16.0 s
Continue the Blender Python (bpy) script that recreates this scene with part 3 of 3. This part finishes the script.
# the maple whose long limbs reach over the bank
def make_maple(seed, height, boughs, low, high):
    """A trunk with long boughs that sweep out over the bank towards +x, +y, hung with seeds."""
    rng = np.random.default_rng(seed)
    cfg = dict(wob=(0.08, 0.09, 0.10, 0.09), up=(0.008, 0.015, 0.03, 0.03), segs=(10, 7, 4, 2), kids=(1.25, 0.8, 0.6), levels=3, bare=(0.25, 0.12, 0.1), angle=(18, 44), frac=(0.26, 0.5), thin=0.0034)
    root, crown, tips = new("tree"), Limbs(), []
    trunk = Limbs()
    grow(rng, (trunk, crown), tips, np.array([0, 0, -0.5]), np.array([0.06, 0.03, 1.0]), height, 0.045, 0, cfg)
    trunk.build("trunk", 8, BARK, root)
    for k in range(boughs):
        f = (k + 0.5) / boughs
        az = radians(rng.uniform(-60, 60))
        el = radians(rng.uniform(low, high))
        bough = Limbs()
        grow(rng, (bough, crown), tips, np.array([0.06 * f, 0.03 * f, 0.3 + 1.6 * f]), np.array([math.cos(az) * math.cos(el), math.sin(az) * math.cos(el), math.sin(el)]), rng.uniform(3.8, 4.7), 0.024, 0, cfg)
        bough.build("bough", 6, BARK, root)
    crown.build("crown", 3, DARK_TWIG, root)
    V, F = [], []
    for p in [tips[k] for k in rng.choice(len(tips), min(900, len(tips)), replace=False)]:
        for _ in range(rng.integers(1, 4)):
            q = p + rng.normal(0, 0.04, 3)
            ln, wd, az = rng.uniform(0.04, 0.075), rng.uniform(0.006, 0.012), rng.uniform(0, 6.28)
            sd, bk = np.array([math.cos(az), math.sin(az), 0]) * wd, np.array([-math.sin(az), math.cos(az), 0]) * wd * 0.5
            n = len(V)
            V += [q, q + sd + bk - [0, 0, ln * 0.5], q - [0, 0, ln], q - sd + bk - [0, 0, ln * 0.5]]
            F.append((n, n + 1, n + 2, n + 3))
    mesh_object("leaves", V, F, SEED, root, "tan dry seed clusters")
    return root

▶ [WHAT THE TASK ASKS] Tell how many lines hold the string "with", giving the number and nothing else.

▶ [RESULT FOR THIS EXERCISE] 2